Cumhurbaşkanı Erdoğan'ın danışmanı olduğunuz için başkanlık
sistemiyle ilgili kafasında ne olduğunu en iyi bilen isimlerden
birisiniz. Erdoğan ne tip bir başkanlık sistemi istiyor?
Türkiye'nin ihtiyacı başkanlık sisteminden önce yeni anayasadır.
Cumhurbaşkanı bunu dile getirdiğinde cumhurbaşkanlığının gündemi bu
zannediliyor. Bu doğru değil.
Cumhurbaşkanının yeni anayasayı kendi adına değil millet adına
gündeme getiriyor. Yeni anayasa gündeme taşındığı için hükümet
biçimi konusunda da yaklaşım ortaya koyuyor. Türkiye için en etkili
hükümet biçiminin başkanlık sistemi olacağını söylüyor. Bunu tarif
ederken de Türk tipi ya da Türkiye biçimi diyor.

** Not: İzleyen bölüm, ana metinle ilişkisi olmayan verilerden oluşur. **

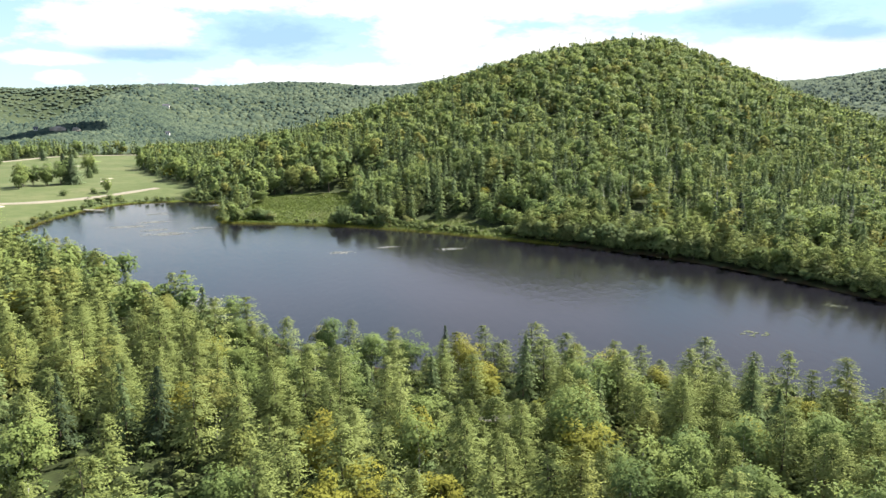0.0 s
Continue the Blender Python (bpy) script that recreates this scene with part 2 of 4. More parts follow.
def make_ground_material():
    m, nt, b = material("ground_soil_grass")
    fine, broad = noise_at(nt, 0.35, 6, 0.6), noise_at(nt, 0.025, 4, 0.55)
    floor = ramp(nt, fine, [(0.3, (0.018, 0.022, 0.009)), (0.55, (0.032, 0.042, 0.015)), (0.75, (0.05, 0.058, 0.022))])
    grass = ramp(nt, broad, [(0.3, (0.07, 0.088, 0.034)), (0.5, (0.09, 0.106, 0.044)), (0.72, (0.122, 0.122, 0.06))])
    rough_grass = ramp(nt, fine, [(0.3, (0.06, 0.085, 0.014)), (0.6, (0.10, 0.13, 0.02)), (0.8, (0.135, 0.145, 0.035))])
    a = nt.nodes.new("ShaderNodeAttribute")
    a.attribute_name = "mown"
    a2 = nt.nodes.new("ShaderNodeAttribute")
    a2.attribute_name = "meadow"
    a3 = nt.nodes.new("ShaderNodeAttribute")
    a3.attribute_name = "bed"
    a4 = nt.nodes.new("ShaderNodeAttribute")
    a4.attribute_name = "brush"
    brush = ramp(nt, broad, [(0.3, (0.04, 0.056, 0.03)), (0.7, (0.065, 0.08, 0.04))])
    floor = mixed(nt, a4.outputs["Fac"], floor, brush)
    worn = ramp(nt, noise_at(nt, 0.11, 5, 0.65), [(0.42, 0.0), (0.62, 0.7)])
    grass = mixed(nt, worn, grass, (0.062, 0.084, 0.03))
    c = mixed(nt, a.outputs["Fac"], floor, grass)
    c = mixed(nt, a2.outputs["Fac"], c, rough_grass)
    c = mixed(nt, a3.outputs["Fac"], c, (0.05, 0.022, 0.01))
    link(nt, c, b.inputs["Base Color"])
    b.inputs["Roughness"].default_value = 0.95
    b.inputs["Specular IOR Level"].default_value = 0.1
    bump(nt, b, fine, 0.6, 0.4)
    return m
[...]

Peki, bu Türk tipi başkanlık sisteminden
kasıt nedir?
Türkiye modeli ifadesi esas itibariyle küreselden düşünüp, yerel
davranmayı içeriyor. Dünyanın hiçbir ülkesinin anayasal sistemi
kendi tarihini, kültürünü, yerel özelliklerini dışlamaz. Evrensel
değerler ve ilkeler var. Türkiye biçimi dediğimiz model de,
evrensel ilkelerden, pratiklerden, kurallardan esinlenip, evrensel
standartların altına düşmeden kendi tarihimizle, kültürümüzle,
yerelliğimizle sentez yaptığımız bir modeldir. Kendi
yerelliğimizi göz ardı edersek Cumhuriyet'in kuruluşunda düştüğümüz
hataya tekrar düşeriz. Cumhuriyetin kuruluşunu Batı tipi
bir medeniyet hedefiyle gerçekleştirdik.
Batı tipi devlet o günün anlayışıyla ulus devletin üzerine oturuyordu. Ulus devlet ise etnisite gerektiriyordu. Bu etnisiteye dayanmak dışlayıcılığı ortaya çıkarıyordu. Aydınlanmacı ulus devlet anlayışı inanç değerlerini önemsizleştirdi. 1921'den sonraki anayasalar sadece etnik anlamda değil, inanç ve kültür değerleri anlamında da dışlayıcı anayasalardı.